The amount that the World Bank will pay has not yet been agreed. That will be part of the private negotiations between the World Bank and the DRC government.
However, the Emission Reductions Programme Document includes the following:
While the programme will run for 20 years, the Emission Reductions Payment Agreement runs for only five years (2017 to 2022). The programme anticipates emissions reductions over this five year period of 25 milllion tons of CO2.
In addition to the results-based payment for the emissions reductions, the DRC needs US$80 million up-front investment finance.
And DRC is proposing that the Carbon Fund pays for 15 million tons of CO2 reductions.
So how is DRC’s fund-raising coming along? At the Oslo REDD Exchange last month, Ellysar Baroudy, coordinator of the Forest Carbon Partnership Facility at the World Bank, spoke about DRC’s REDD programme.
She said that the DRC had raised a total of US$54 million, from the Central African Forest Initiative, the Forest Investment Programmes, GEF, USAID and KfW. In addition, DRC has raised US$10 million from the private sector, and “anticipates” a further US$15 million.
That’s the up-front investment almost covered, apparently. With the results-based payments, things get a little more tricky.
In June 2014, at the 10th meeting of the Carbon Fund, the particpants discussed how much they would be willing to pay per ton of carbon.
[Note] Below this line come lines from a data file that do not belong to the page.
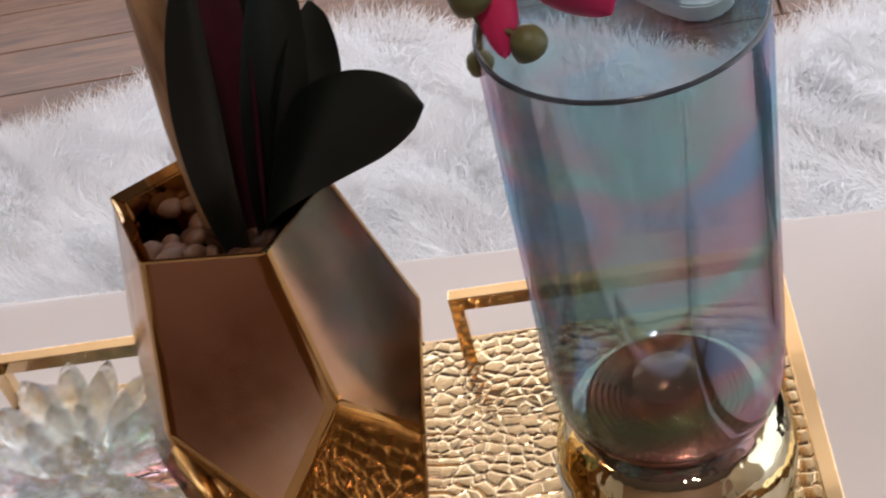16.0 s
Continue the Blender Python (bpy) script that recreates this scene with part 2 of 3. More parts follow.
def box_bm(lo, hi, bevel=0.0, bm=None, segments=2):
    own = bm is None
    b = bmesh.new()
    bmesh.ops.create_cube(b, size=1)
    lo, hi = Vector(lo), Vector(hi)
    for v in b.verts:
        v.co = Vector(((lo[k] + hi[k]) / 2 + v.co[k] * (hi[k] - lo[k])) for k in range(3))
    if bevel:
        bmesh.ops.bevel(b, geom=b.edges[:], offset=bevel, segments=segments, profile=0.5, affect="EDGES")
    if own:
        return b
    me = bpy.data.meshes.new("tmp")
    b.to_mesh(me)
    b.free()
    bm.from_mesh(me)
    bpy.data.meshes.remove(me)
    return bm


def lathe_bm(profile, steps=72, bm=None, wobble=0.0):
    """Turns (radius, height) pairs round the z axis; a radius of 0 closes the end."""
    bm = bm or bmesh.new()
    rings = []
    for r, z in profile:
        if r <= 0:
            rings.append([bm.verts.new((0, 0, z))])
        else:
            rings.append([bm.verts.new(((r + wobble * noise.noise((3 * math.cos(a), 3 * math.sin(a), z * 60))) * math.cos(a),
                                        (r + wobble * noise.noise((3 * math.cos(a), 3 * math.sin(a), z * 60))) * math.sin(a), z))
                          for a in (2 * math.pi * k / steps for k in range(steps))])
    for a, b in zip(rings, rings[1:]):
        for k in range(steps):
            j = (k + 1) % steps
            if len(a) == 1:
                bm.faces.new((a[0], b[j], b[k]))
            elif len(b) == 1:
                bm.faces.new((a[k], a[j], b[0]))
            else:
                bm.faces.new((a[k], a[j], b[j], b[k]))
    return bm


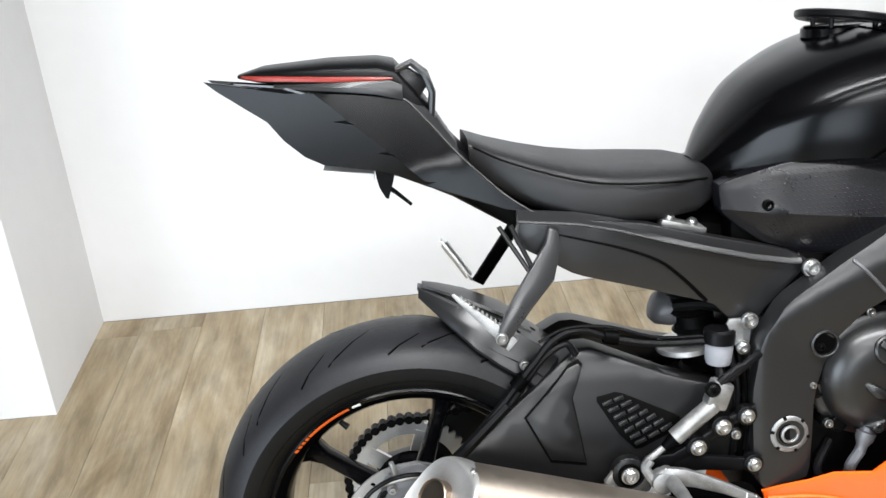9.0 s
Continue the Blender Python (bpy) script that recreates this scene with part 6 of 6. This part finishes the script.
rv = put("brake_reservoir", lathe([(0.0, 0.0), (0.0, 0.020), (-0.004, 0.0215), (-0.036, 0.0230), (-0.038, 0.0)], 28), M_CUP, hd, "milky front brake reservoir with black cap", m=aim((0.420, -0.062, 0.970), (-0.08, 0, 1)))
put("cap", lathe([(-0.034, 0.0), (-0.034, 0.0275), (-0.048, 0.0285), (-0.052, 0.026), (-0.053, 0.0)], 28), M_BLACK_PLASTIC, rv, m=aim((0.420, -0.062, 0.970), (-0.08, 0, 1)))
put("cap_guard", box(-0.006, 0.006, -0.003, 0.003, -0.018, 0.018, 0.001), M_ALU, rv, m=pose(0.423, -0.088, 1.002, 0, -5, 0))
put("reservoir_label", box(-0.006, 0.006, -0.001, 0.001, -0.007, 0.007), M_WHITE, rv, m=pose(0.425, -0.0865, 0.994, 0, -5, 12))
put("reservoir_hose", tube([(0.420, -0.066, 0.975), (0.416, -0.088, 0.966), (0.416, -0.105, 0.950), (0.428, -0.120, 0.945), (0.444, -0.126, 0.935), (0.450, -0.128, 0.915)], 0.0085, 5, 12), M_BLACK_PLASTIC, hd)
put("master_cylinder_body", loft([oval(c, (1, 0, 0.1), (0, 1, 0), a, b, 16, 3) for c, a, b in (((0.455, -0.112, 0.950), 0.013, 0.012), ((0.454, -0.114, 0.944), 0.017, 0.015), ((0.450, -0.120, 0.925), 0.018, 0.016), ((0.446, -0.126, 0.905), 0.017, 0.016))]), M_DARK, hd)
put("hose_ring", lathe([(-0.003, 0.016), (-0.003, 0.0185), (0.003, 0.0185), (0.003, 0.016)], 18), M_CAST_DARK, hd, m=aim((0.452, -0.120, 0.932), (0.1, 0.2, 1)))
for pts, r in (([(0.47, -0.15, 0.885), (0.50, -0.12, 0.90), (0.50, -0.06, 0.87), (0.47, -0.02, 0.80)], 0.005), ([(0.40, -0.14, 0.87), (0.42, -0.12, 0.83), (0.41, -0.08, 0.78), (0.40, -0.05, 0.72)], 0.0045),
               ([(0.38, -0.12, 0.905), (0.42, -0.10, 0.93), (0.48, -0.06, 0.93), (0.52, -0.03, 0.88)], 0.0045)):
    put("cable", tube(pts, r, 6, 8), M_BLACK_PLASTIC, hd)
put("far_clip_on", tube([(0.36, 0.10, 0.880), (0.33, 0.17, 0.874), (0.30, 0.30, 0.83)], 0.016, 5, 12), M_GRIP, hd)

# -- cockpit and nose --
STN = ((0.783, 0.734, 0.022, 0.772, 0.733), (0.778, 0.760, 0.050, 0.742, 0.762), (0.760, 0.808, 0.090, 0.692, 0.800), (0.725, 0.868, 0.116, 0.648, 0.835), (0.685, 0.920, 0.132, 0.608, 0.890), (0.640, 0.960, 0.142, 0.557, 0.938), (0.590, 0.995, 0.148, 0.505, 0.976), (0.535, 1.022, 0.152, 0.455, 0.996), (0.480, 1.048, 0.154, 0.412, 1.018), (0.41, 1.088, 0.152, 0.372, 1.064))


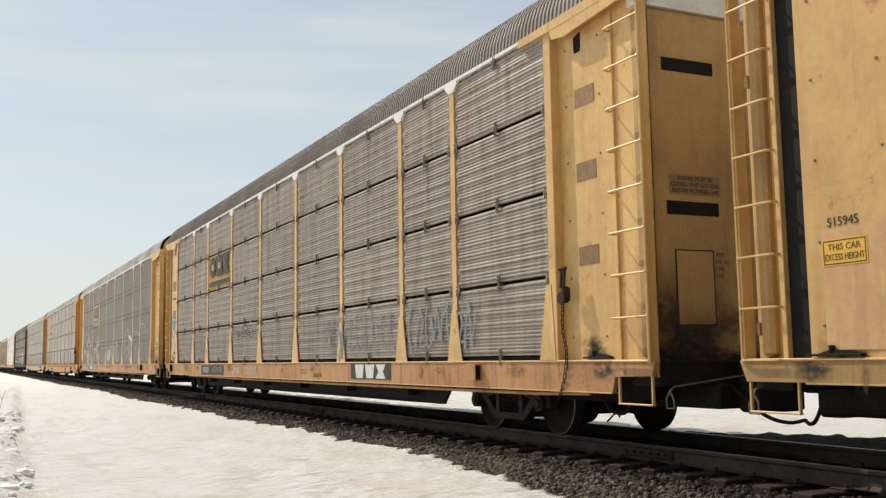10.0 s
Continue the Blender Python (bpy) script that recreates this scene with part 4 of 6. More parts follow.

The chair’s summary of the meeting stated that “Carbon Fund Participants note their current willingness to pay up to US$5/t CO2e.”
But the ER-PD includes an “indicative benefit-sharing plan” which uses a figure of US$6.50 per ton of CO2 (a total of US$97.5 million, with an addition US$9.75 million in “ERPA up-front payments”):
That’s considerably more than the Carbon Fund has said it is prepared to hand over. (Paying US$5 per ton for 15 million tons gives a total of US$75 million.) The actual figure is likely to be still lower. In Olso, Baroudy talked about a “ball park” figure of US$50 million.
Who will benefit?
One major question is where this money will actually end up. A recent report by the Rights and Resources Initiative looks at community rights and tenure based on an assessment of 13 countries submissions to the FCPF, including DRC.
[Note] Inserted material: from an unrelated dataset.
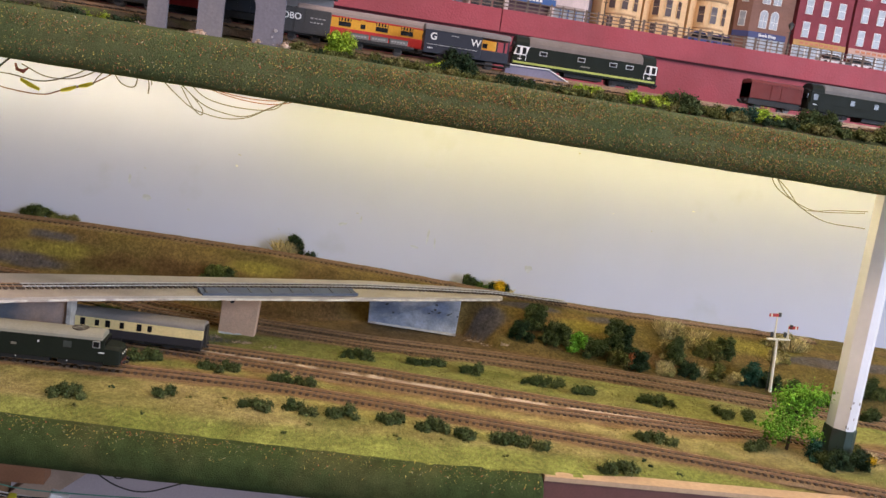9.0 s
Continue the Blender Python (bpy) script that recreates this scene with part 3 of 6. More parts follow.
def pillar(x0, x1, y0, y1, z0, z1, label, dark_foot=False):
    """Square-sawn timber upright carrying the upper shelf, with chamfered corners."""
    owner = empty("support_pillar", pose((x0 + x1) / 2, (y0 + y1) / 2, z0), label, "pillar")
    w, d, h, c = (x1 - x0) / 2, (y1 - y0) / 2, z1 - z0, 0.0072
    bm = bmesh.new()
    plan = [(-w + c, -d), (w - c, -d), (w, -d + c), (w, d - c), (w - c, d), (-w + c, d), (-w, d - c), (-w, -d + c)]
    bm_loft(bm, [[(x * (1 + 0.01 * math.sin(k * 2.1)), y, h * k / 8) for x, y in plan] for k in range(9)])
    part("post", bm, WHITE_PAINT, owner)
    bm = bmesh.new()
    rng = random.Random(8)
    for k in range(7):
        z = rng.uniform(0.12, 0.35) * h
        x = rng.choice((-w + c, w - c)) + rng.uniform(-0.002, 0.002)
        bm_box(bm, x - 0.0004, x + 0.0004, -d - 0.0002, -d + 0.001, z, z + rng.uniform(0.001, 0.003), bevel=0.0002)
    part("paint_chip", bm, plain("grey_chip", (0.30, 0.27, 0.25), 0.9), owner)
    if dark_foot:
        bm = bmesh.new()
        bm_loft(bm, [[(x * 1.12, y * 1.12, z) for x, y in plan] for z in (0.0, 0.020, 0.032)])
        part("green_foot", bm, mat("dark_green_foot", (0.025, 0.05, 0.04), 0.6, color2=(0.03, 0.035, 0.03), mix_scale=60), owner, "dark green painted foot")
    return owner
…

The Rights and Resources Initiative points out that DRC “did not conduct a robust land and resource tenure assessment in the selected accounting area”, as part of its Strategic Environmental and Social Assessment (part of the “Readiness Package” for the FCPF). All of the forest in DRC is government administered, with no land specifically designated for (or owned by) indigenous peoples and local communities.
A major focus of the ER-PD is on reducing deforestation from shifting cultivation. Without legal tenure, there is a serious risk that indigenous peoples and local communities will see their customary rights and use of the forests curtailed – without receiving any benefits from the REDD programme.
Nevertheless, the World Bank’s article announcing its approval of DRC’s ER-PD includes a quotation from Marie Dorothee Lisenga, of REPALEF (Network of Indigenous Peoples for the sustainable management of forest ecosystems in DRC):
“The Mai Ndombe program is important for us. Our role in protecting forests is respected in the benefit sharing arrangements. It further puts a focus on land tenure in Mai Ndombe. We have been waiting for this.”
Contrast this statement with Rainforest Foundation UK’s research under its Mapping for Rights project. “Community mapping data indicates that entire area is likely to be subject to occupation and customary rights and usages of local forest communities,” Rainforest Foundation’s Joe Eisen wrote in 2014. There are at least four overlapping rights in some parts of the project area: a national park; oil permits; logging concessions; and all are on top of existing customary claims.